Efforts have also been taken to better prepare residents for impending flood events. The county has launched Lewis County Alert, a notification system, and has also created applications where citizens can look at river levels and impacted roads when a flood event does happen.
“We have more information out there than we have ever had before,” Fund said.
The key step is to keep educating the public about what is taking place to mitigate damage and what could happen in future events, she said.
It’s also important to note that once the dam is constructed, it will not be an end to flooding in local communities, Vander Stoep said.
“We’ll still have the floods we had two years ago, because (the dam) is not going to be used to stop that kind of flooding,” he said. “What it will do is it will shave off the peak of these occasional catastrophic floods.”
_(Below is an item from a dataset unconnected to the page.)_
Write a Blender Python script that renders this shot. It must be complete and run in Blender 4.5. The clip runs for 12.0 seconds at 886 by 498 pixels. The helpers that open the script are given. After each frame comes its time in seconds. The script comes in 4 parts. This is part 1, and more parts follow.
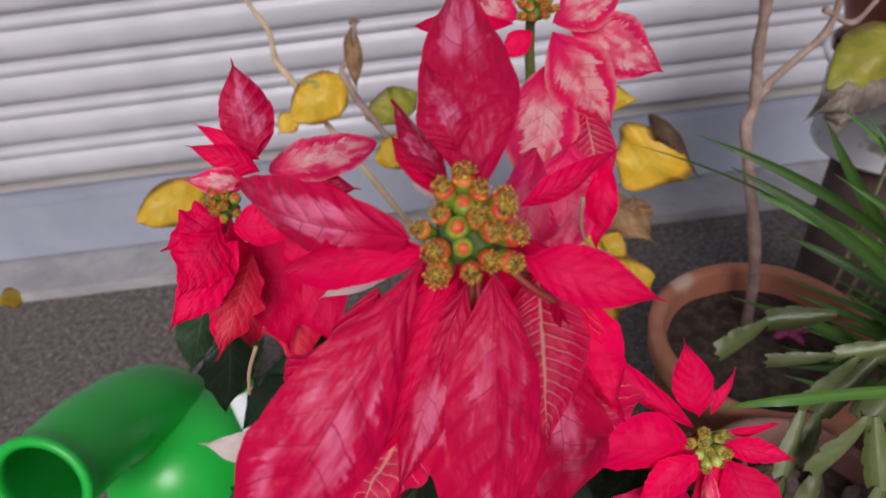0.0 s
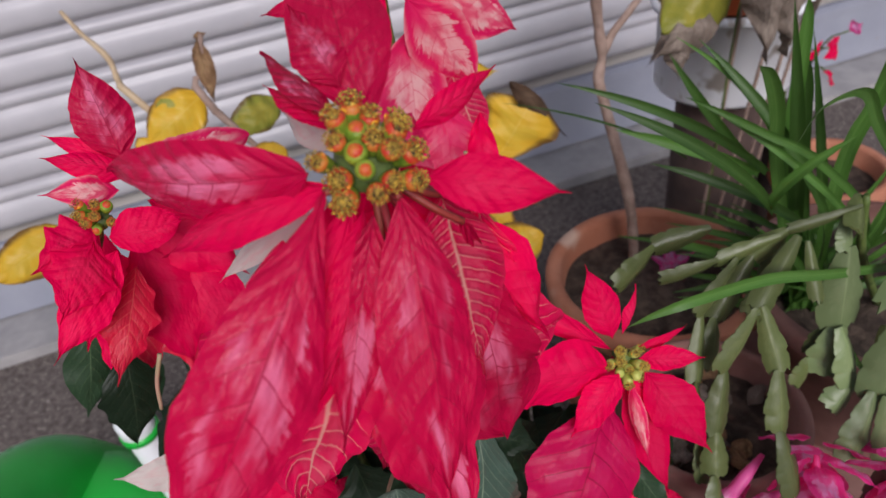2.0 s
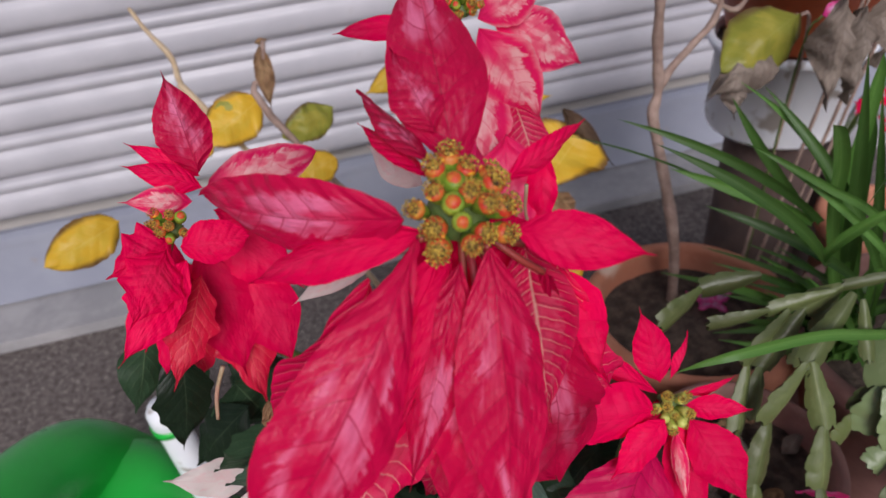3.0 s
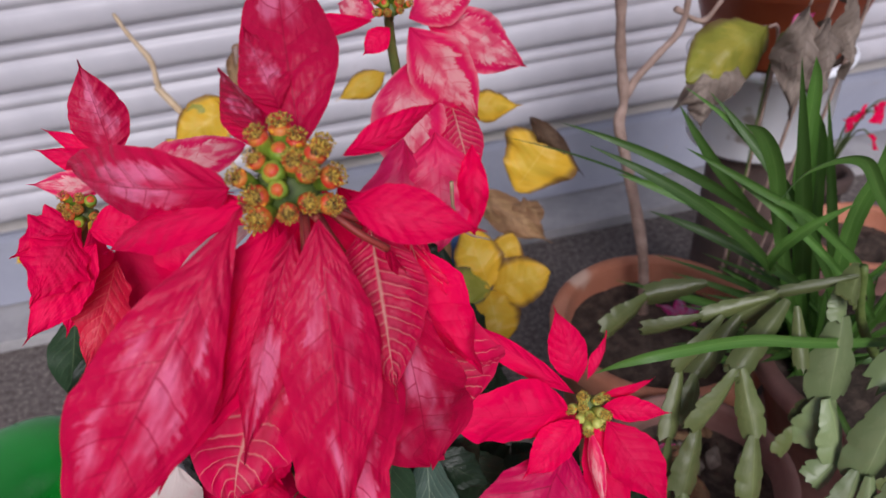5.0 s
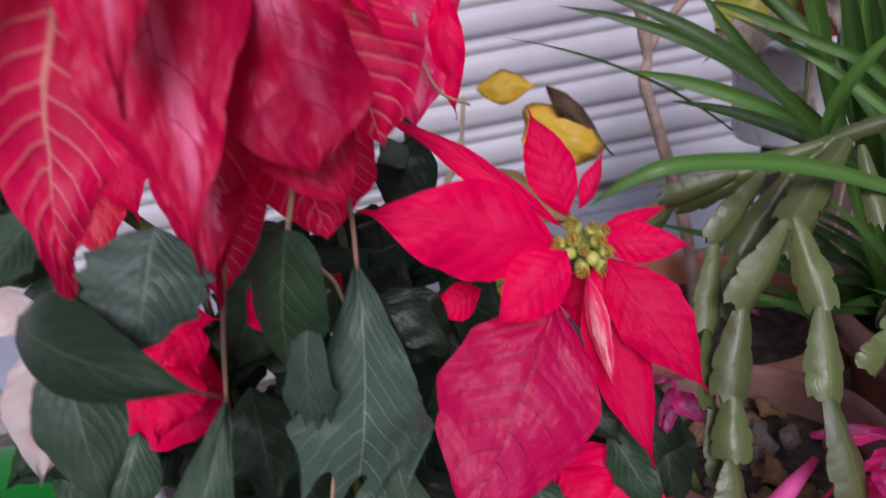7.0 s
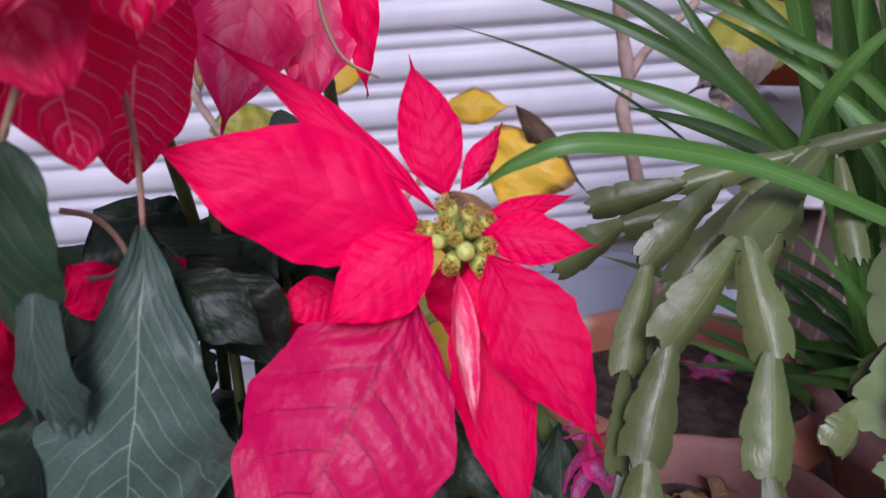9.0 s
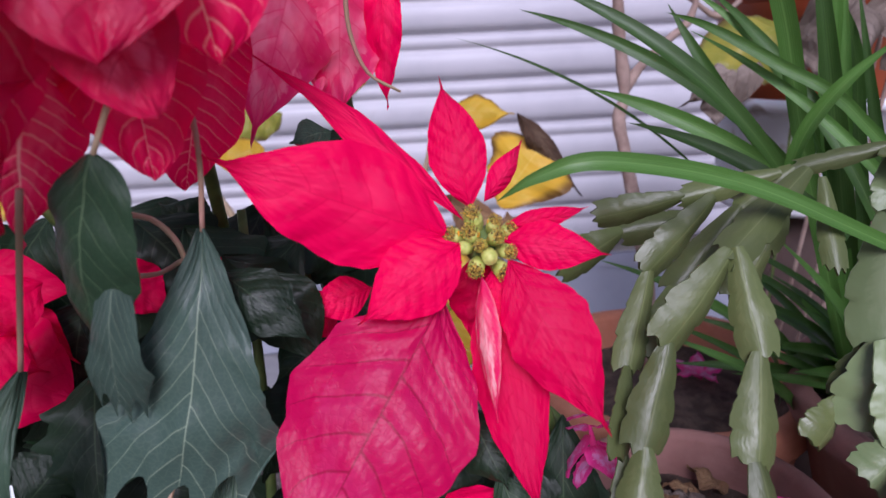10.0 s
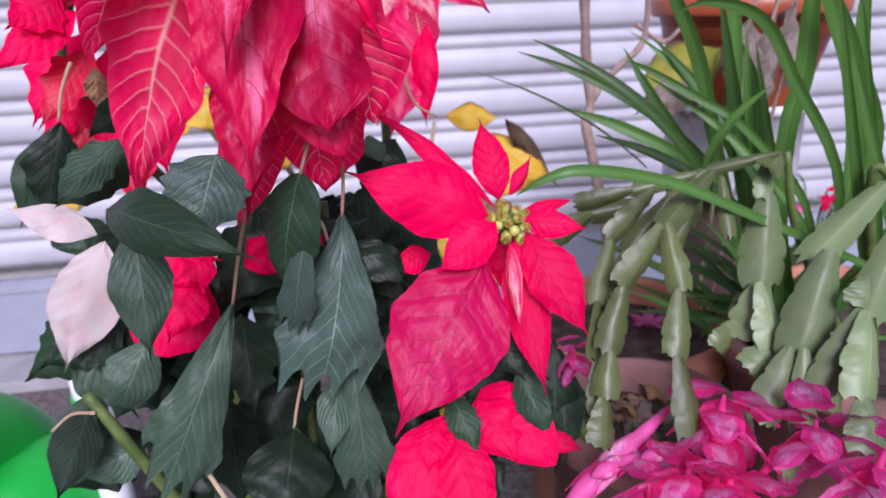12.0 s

According to the final Environmental Impact Statement released by the Department of Ecology, the dam and associated projects would reduce Interstate 5 closures by three days and would also reduce the flooding of state Route 6, U.S. Highway 101, U.S. Highway 12 and other local roads by one to three days.
When I-5 was closed in 2007, it was estimated that $4 million a day was lost by trucking firms alone for every day of the closure, according to previous reporting by The Chronicle.
The projects will hopefully also bring more employers to Lewis County, Fund said.
“When you Google Lewis County, flooding comes up,” she said. “But hopefully we’ll change that, and we are working on it. We’ve made progress so employers will want to come here, and people will want to live here because this is a wonderful place to live.”